Honorary mentions go to:

  • Dutch captain Giovanni Van Bronkhorst (for calling time on his career at the very top).
  • Ghanaian midfielder Kevin-Prince Boateng (for playing with the kind of passion that was all-too lacking from many of the more high-profile players).
  • New Zealand (for doing themselves and their country proud).
  • Argentina coach Diego Maradona (for providing some of the best press conferences ever witnessed).

And the monumentally wretched losers


Whether or not South Africa has been buoyed with a new sense of national identity following the World Cup remains to be seen, but at the very least it is hoped that the economic boost provided by the influx of travelling fans will go someway to improving conditions in a country ravaged by the influence of apartheid. However, one assumes that any of the socio-political implications left unresolved after the tournament bandwagon roll out of town will be of little consequence to FIFA, who have already made a completely tax-free £2 billion profit for staging the competition. And what do you get for your money? The ailing, grieving 92-year-old Nelson Mandela being pestered into attending the final, 30-odd Dutch women in indistinct orange mini-dresses being thrown out of games, blatant nepotism regarding the re-sale of ‘hospitality tickets’.


What can you say about Les Bleu’s campaign that hasn’t already been screamed at television sets up and down the world over? Raymond Domenech’s side imploded after striker Nicolas Anelka was sent home for branding his incompetent coach a ’son of a wh*re’, and their stint in South Africa ended with a parliamentary enquiry – via strike action and a finger-pointing debriefing with president Nicolas Sarkozy. The fact that Algeria were the best 'French' team at the World Cup speaks volumes. Pathetique.

The ‘Beautiful’ Game

With so many of the supposed ‘lesser’ nations employing wily, experienced coaches, it came as no surprise that the sides that traditionally would have been naive and over-awed came into the World Cup with studiously drilled defensive tactics – set up keenly in the pursuit of ‘not losing’ rather than winning games. Regardless of how technically adept your team (or your individuals) may be, it is down-right impossible to break down a crowded backline that consists of ten staunch players assembled along the edge of their own area. It’s no coincidence that as these rigourously prepared outfits began to be eliminated the games began to open up – but even so, the football on show during the vast majority of the latter fixtures was far from inspiring.

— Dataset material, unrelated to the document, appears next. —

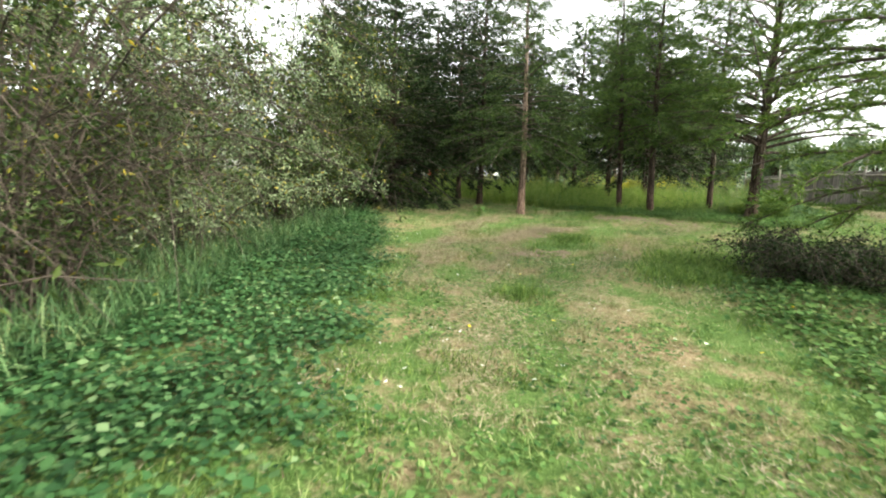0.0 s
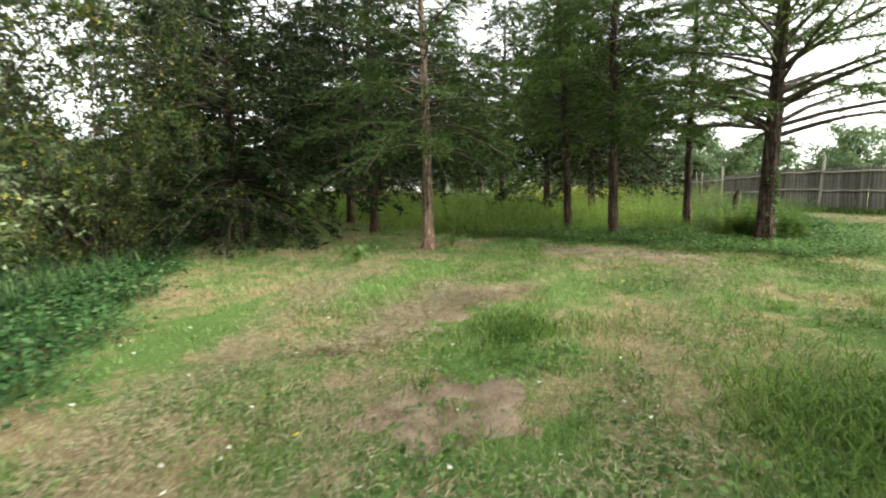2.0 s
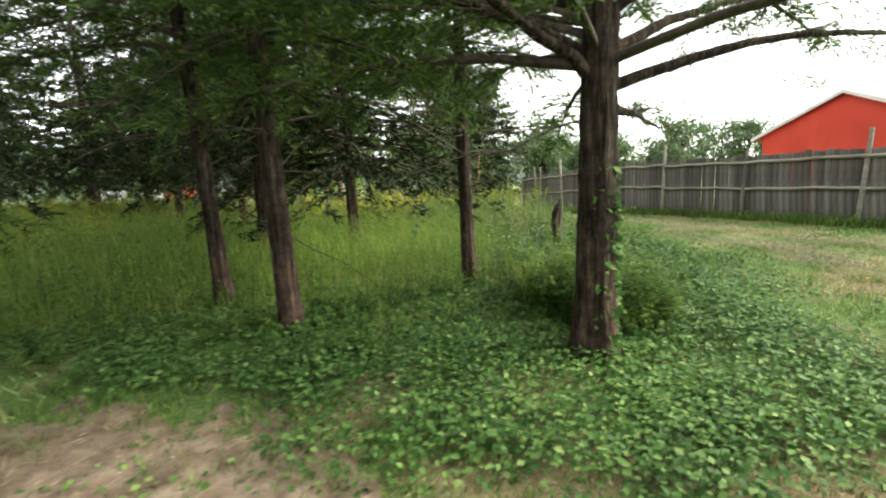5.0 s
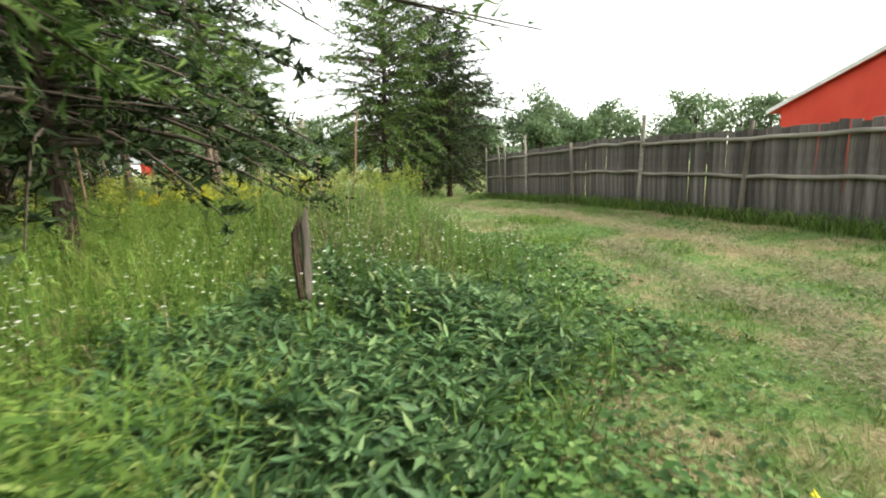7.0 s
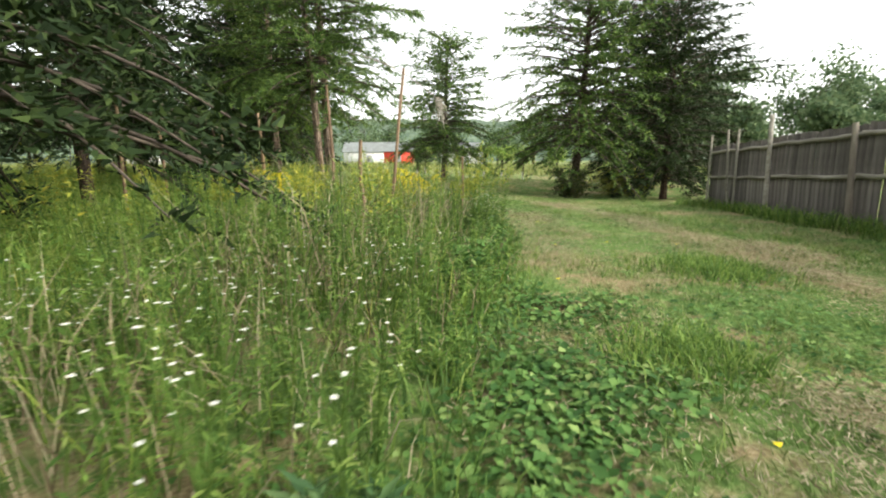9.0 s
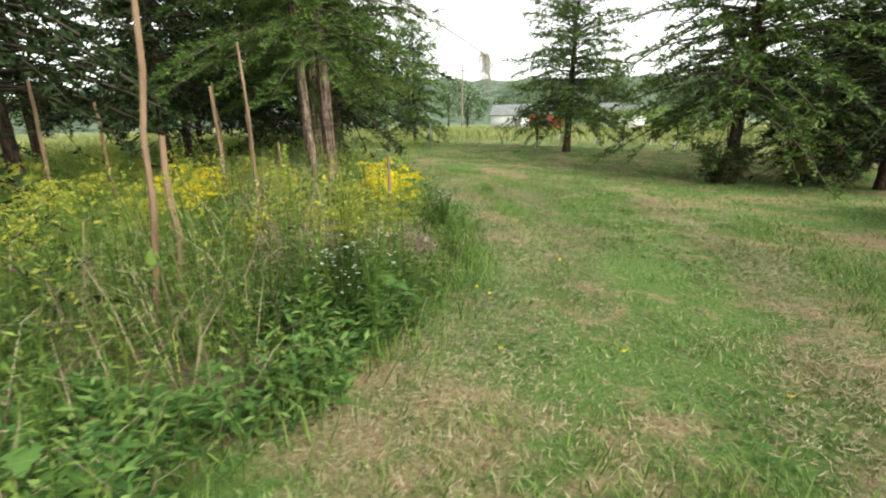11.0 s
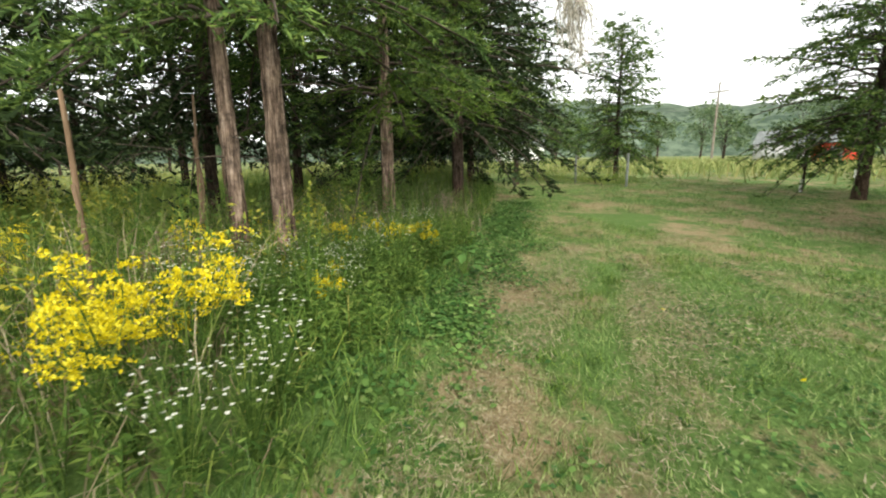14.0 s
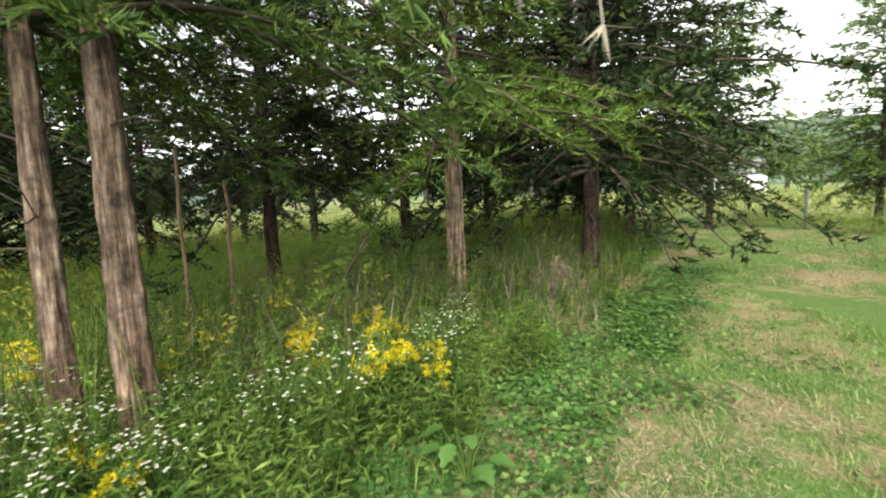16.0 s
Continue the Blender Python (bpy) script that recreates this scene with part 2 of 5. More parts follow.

After weeks and weeks of insufferable guff spouting from the pages of the nation’s hyperbolic press, the English national football team well-and-truly burst the bubble with three-and-a-half woeful performances in South Africa. An outdated system, a pompous air of self-entitlement and the obvious communication issues between the players and the management have all been blamed, but the crux of the dilemma is that the squad which was selected were not up to the task. Coach Fabio Capello will continue at the helm, but the veteran Italian schemer and the FA have the mother of all rebuilding jobs (we’re talking grass-roots up) on their hands if they is to restore the antiquated fortunes of the Three Lions.

Dishonorable mentions must go to:

  • Former-reigning World champions Italy (for surrendering their crown with barely a whimper).
  • The Galacticos i.e. Ronaldo, Messi, Kaka, Rooney etc. (for failing to get the better of dour defensive opponents).
  • Nigeria (so bad, their president banned them from future competitions).
  • The Jabulani (for being the single worst football ever developed).